--- BEGIN DATA BLOCK ---
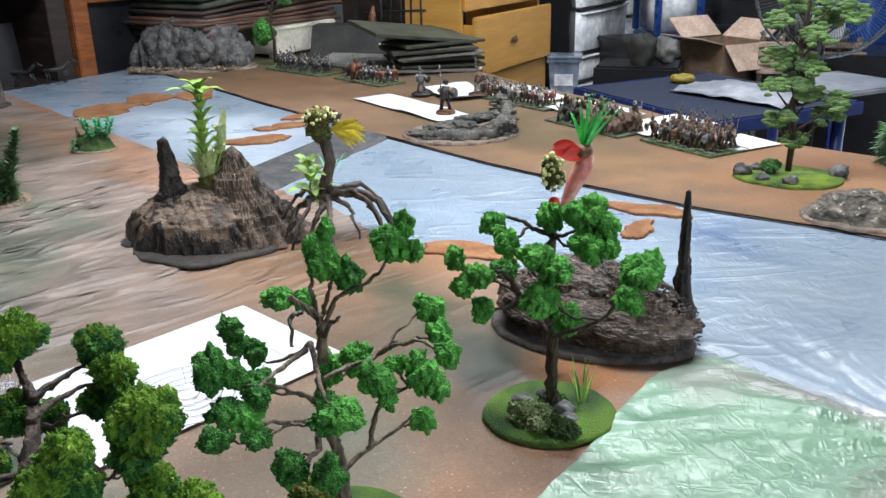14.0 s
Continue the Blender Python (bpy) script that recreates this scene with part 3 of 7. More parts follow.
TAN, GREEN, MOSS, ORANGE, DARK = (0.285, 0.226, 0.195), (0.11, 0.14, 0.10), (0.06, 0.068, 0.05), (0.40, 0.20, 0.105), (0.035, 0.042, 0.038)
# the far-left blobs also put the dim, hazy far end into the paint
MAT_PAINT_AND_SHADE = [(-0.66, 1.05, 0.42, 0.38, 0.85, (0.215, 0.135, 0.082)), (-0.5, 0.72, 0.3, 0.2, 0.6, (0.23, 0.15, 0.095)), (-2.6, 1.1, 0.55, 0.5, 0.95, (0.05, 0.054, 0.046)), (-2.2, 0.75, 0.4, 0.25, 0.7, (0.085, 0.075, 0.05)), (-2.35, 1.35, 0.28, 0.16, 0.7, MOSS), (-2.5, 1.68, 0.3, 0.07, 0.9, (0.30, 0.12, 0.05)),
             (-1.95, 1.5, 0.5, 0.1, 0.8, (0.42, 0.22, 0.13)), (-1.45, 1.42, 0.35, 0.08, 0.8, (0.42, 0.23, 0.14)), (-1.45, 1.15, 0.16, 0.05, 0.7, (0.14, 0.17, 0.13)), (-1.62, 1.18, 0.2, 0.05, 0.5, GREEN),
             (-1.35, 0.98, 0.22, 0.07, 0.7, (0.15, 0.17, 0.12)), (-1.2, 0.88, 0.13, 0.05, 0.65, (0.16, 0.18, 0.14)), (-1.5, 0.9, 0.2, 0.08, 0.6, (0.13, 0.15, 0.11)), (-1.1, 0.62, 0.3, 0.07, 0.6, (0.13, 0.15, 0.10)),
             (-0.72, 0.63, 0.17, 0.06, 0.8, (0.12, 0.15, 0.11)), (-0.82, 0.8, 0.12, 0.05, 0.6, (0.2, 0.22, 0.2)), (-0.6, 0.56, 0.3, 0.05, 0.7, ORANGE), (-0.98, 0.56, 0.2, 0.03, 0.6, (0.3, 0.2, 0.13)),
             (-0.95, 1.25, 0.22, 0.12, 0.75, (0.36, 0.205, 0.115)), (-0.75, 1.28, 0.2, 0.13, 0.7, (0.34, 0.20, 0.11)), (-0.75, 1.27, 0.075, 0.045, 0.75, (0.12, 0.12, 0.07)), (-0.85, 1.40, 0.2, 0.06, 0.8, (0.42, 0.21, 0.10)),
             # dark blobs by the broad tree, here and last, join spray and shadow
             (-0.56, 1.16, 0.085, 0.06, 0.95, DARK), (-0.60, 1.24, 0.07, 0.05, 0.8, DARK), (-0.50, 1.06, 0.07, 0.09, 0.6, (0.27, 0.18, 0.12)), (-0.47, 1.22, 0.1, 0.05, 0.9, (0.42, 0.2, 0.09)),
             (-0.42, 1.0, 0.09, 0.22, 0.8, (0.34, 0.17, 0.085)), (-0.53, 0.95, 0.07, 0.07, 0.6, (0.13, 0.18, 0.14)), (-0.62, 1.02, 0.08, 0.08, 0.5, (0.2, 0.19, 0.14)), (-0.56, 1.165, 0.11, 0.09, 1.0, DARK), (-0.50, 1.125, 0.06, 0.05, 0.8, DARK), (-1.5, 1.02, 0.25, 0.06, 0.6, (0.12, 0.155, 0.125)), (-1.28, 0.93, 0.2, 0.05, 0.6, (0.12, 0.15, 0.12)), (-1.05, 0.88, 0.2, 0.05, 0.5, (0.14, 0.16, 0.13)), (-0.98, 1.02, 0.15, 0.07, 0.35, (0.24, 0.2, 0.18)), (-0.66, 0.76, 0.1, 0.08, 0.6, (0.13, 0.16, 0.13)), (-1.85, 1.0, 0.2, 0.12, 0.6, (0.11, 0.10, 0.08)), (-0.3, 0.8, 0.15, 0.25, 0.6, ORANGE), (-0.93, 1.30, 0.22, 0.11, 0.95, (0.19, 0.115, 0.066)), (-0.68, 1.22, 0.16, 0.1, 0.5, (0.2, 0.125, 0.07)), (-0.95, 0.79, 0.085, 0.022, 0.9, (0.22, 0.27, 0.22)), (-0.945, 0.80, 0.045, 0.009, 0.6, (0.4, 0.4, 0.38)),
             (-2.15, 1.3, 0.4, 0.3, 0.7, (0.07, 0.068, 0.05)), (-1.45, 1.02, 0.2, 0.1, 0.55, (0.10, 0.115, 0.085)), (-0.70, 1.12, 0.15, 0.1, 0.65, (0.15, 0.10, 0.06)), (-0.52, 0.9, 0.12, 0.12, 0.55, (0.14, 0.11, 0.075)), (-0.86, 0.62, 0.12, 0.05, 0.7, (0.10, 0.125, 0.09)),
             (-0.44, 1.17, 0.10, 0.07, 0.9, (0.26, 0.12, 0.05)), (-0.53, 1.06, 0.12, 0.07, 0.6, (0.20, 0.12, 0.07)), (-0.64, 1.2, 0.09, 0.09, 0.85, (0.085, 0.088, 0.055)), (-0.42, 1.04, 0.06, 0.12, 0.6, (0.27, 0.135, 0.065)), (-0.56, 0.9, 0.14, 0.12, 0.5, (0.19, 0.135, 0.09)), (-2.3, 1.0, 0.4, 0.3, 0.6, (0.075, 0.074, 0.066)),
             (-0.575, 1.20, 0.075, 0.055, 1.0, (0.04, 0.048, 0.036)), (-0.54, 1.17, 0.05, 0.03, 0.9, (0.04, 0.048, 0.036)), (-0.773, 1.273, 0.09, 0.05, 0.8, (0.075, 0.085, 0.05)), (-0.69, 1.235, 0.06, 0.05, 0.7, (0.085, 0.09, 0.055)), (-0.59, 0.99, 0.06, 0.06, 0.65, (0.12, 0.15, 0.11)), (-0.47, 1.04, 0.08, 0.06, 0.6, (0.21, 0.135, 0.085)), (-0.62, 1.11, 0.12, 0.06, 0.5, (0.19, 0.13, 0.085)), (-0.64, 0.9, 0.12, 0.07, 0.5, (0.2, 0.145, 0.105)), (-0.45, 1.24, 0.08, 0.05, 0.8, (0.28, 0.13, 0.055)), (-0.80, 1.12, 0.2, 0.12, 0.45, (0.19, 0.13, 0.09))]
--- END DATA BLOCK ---
WHAT YOU SHOULD DO
Return the whole listing, word for word, and leave out every picture.

RESPONSE BELOW
14.0 s
Continue the Blender Python (bpy) script that recreates this scene with part 3 of 7. More parts follow.
TAN, GREEN, MOSS, ORANGE, DARK = (0.285, 0.226, 0.195), (0.11, 0.14, 0.10), (0.06, 0.068, 0.05), (0.40, 0.20, 0.105), (0.035, 0.042, 0.038)
# the far-left blobs also put the dim, hazy far end into the paint
MAT_PAINT_AND_SHADE = [(-0.66, 1.05, 0.42, 0.38, 0.85, (0.215, 0.135, 0.082)), (-0.5, 0.72, 0.3, 0.2, 0.6, (0.23, 0.15, 0.095)), (-2.6, 1.1, 0.55, 0.5, 0.95, (0.05, 0.054, 0.046)), (-2.2, 0.75, 0.4, 0.25, 0.7, (0.085, 0.075, 0.05)), (-2.35, 1.35, 0.28, 0.16, 0.7, MOSS), (-2.5, 1.68, 0.3, 0.07, 0.9, (0.30, 0.12, 0.05)),
             (-1.95, 1.5, 0.5, 0.1, 0.8, (0.42, 0.22, 0.13)), (-1.45, 1.42, 0.35, 0.08, 0.8, (0.42, 0.23, 0.14)), (-1.45, 1.15, 0.16, 0.05, 0.7, (0.14, 0.17, 0.13)), (-1.62, 1.18, 0.2, 0.05, 0.5, GREEN),
             (-1.35, 0.98, 0.22, 0.07, 0.7, (0.15, 0.17, 0.12)), (-1.2, 0.88, 0.13, 0.05, 0.65, (0.16, 0.18, 0.14)), (-1.5, 0.9, 0.2, 0.08, 0.6, (0.13, 0.15, 0.11)), (-1.1, 0.62, 0.3, 0.07, 0.6, (0.13, 0.15, 0.10)),
             (-0.72, 0.63, 0.17, 0.06, 0.8, (0.12, 0.15, 0.11)), (-0.82, 0.8, 0.12, 0.05, 0.6, (0.2, 0.22, 0.2)), (-0.6, 0.56, 0.3, 0.05, 0.7, ORANGE), (-0.98, 0.56, 0.2, 0.03, 0.6, (0.3, 0.2, 0.13)),
             (-0.95, 1.25, 0.22, 0.12, 0.75, (0.36, 0.205, 0.115)), (-0.75, 1.28, 0.2, 0.13, 0.7, (0.34, 0.20, 0.11)), (-0.75, 1.27, 0.075, 0.045, 0.75, (0.12, 0.12, 0.07)), (-0.85, 1.40, 0.2, 0.06, 0.8, (0.42, 0.21, 0.10)),
             # dark blobs by the broad tree, here and last, join spray and shadow
             (-0.56, 1.16, 0.085, 0.06, 0.95, DARK), (-0.60, 1.24, 0.07, 0.05, 0.8, DARK), (-0.50, 1.06, 0.07, 0.09, 0.6, (0.27, 0.18, 0.12)), (-0.47, 1.22, 0.1, 0.05, 0.9, (0.42, 0.2, 0.09)),
             (-0.42, 1.0, 0.09, 0.22, 0.8, (0.34, 0.17, 0.085)), (-0.53, 0.95, 0.07, 0.07, 0.6, (0.13, 0.18, 0.14)), (-0.62, 1.02, 0.08, 0.08, 0.5, (0.2, 0.19, 0.14)), (-0.56, 1.165, 0.11, 0.09, 1.0, DARK), (-0.50, 1.125, 0.06, 0.05, 0.8, DARK), (-1.5, 1.02, 0.25, 0.06, 0.6, (0.12, 0.155, 0.125)), (-1.28, 0.93, 0.2, 0.05, 0.6, (0.12, 0.15, 0.12)), (-1.05, 0.88, 0.2, 0.05, 0.5, (0.14, 0.16, 0.13)), (-0.98, 1.02, 0.15, 0.07, 0.35, (0.24, 0.2, 0.18)), (-0.66, 0.76, 0.1, 0.08, 0.6, (0.13, 0.16, 0.13)), (-1.85, 1.0, 0.2, 0.12, 0.6, (0.11, 0.10, 0.08)), (-0.3, 0.8, 0.15, 0.25, 0.6, ORANGE), (-0.93, 1.30, 0.22, 0.11, 0.95, (0.19, 0.115, 0.066)), (-0.68, 1.22, 0.16, 0.1, 0.5, (0.2, 0.125, 0.07)), (-0.95, 0.79, 0.085, 0.022, 0.9, (0.22, 0.27, 0.22)), (-0.945, 0.80, 0.045, 0.009, 0.6, (0.4, 0.4, 0.38)),
             (-2.15, 1.3, 0.4, 0.3, 0.7, (0.07, 0.068, 0.05)), (-1.45, 1.02, 0.2, 0.1, 0.55, (0.10, 0.115, 0.085)), (-0.70, 1.12, 0.15, 0.1, 0.65, (0.15, 0.10, 0.06)), (-0.52, 0.9, 0.12, 0.12, 0.55, (0.14, 0.11, 0.075)), (-0.86, 0.62, 0.12, 0.05, 0.7, (0.10, 0.125, 0.09)),
             (-0.44, 1.17, 0.10, 0.07, 0.9, (0.26, 0.12, 0.05)), (-0.53, 1.06, 0.12, 0.07, 0.6, (0.20, 0.12, 0.07)), (-0.64, 1.2, 0.09, 0.09, 0.85, (0.085, 0.088, 0.055)), (-0.42, 1.04, 0.06, 0.12, 0.6, (0.27, 0.135, 0.065)), (-0.56, 0.9, 0.14, 0.12, 0.5, (0.19, 0.135, 0.09)), (-2.3, 1.0, 0.4, 0.3, 0.6, (0.075, 0.074, 0.066)),
             (-0.575, 1.20, 0.075, 0.055, 1.0, (0.04, 0.048, 0.036)), (-0.54, 1.17, 0.05, 0.03, 0.9, (0.04, 0.048, 0.036)), (-0.773, 1.273, 0.09, 0.05, 0.8, (0.075, 0.085, 0.05)), (-0.69, 1.235, 0.06, 0.05, 0.7, (0.085, 0.09, 0.055)), (-0.59, 0.99, 0.06, 0.06, 0.65, (0.12, 0.15, 0.11)), (-0.47, 1.04, 0.08, 0.06, 0.6, (0.21, 0.135, 0.085)), (-0.62, 1.11, 0.12, 0.06, 0.5, (0.19, 0.13, 0.085)), (-0.64, 0.9, 0.12, 0.07, 0.5, (0.2, 0.145, 0.105)), (-0.45, 1.24, 0.08, 0.05, 0.8, (0.28, 0.13, 0.055)), (-0.80, 1.12, 0.2, 0.12, 0.45, (0.19, 0.13, 0.09))]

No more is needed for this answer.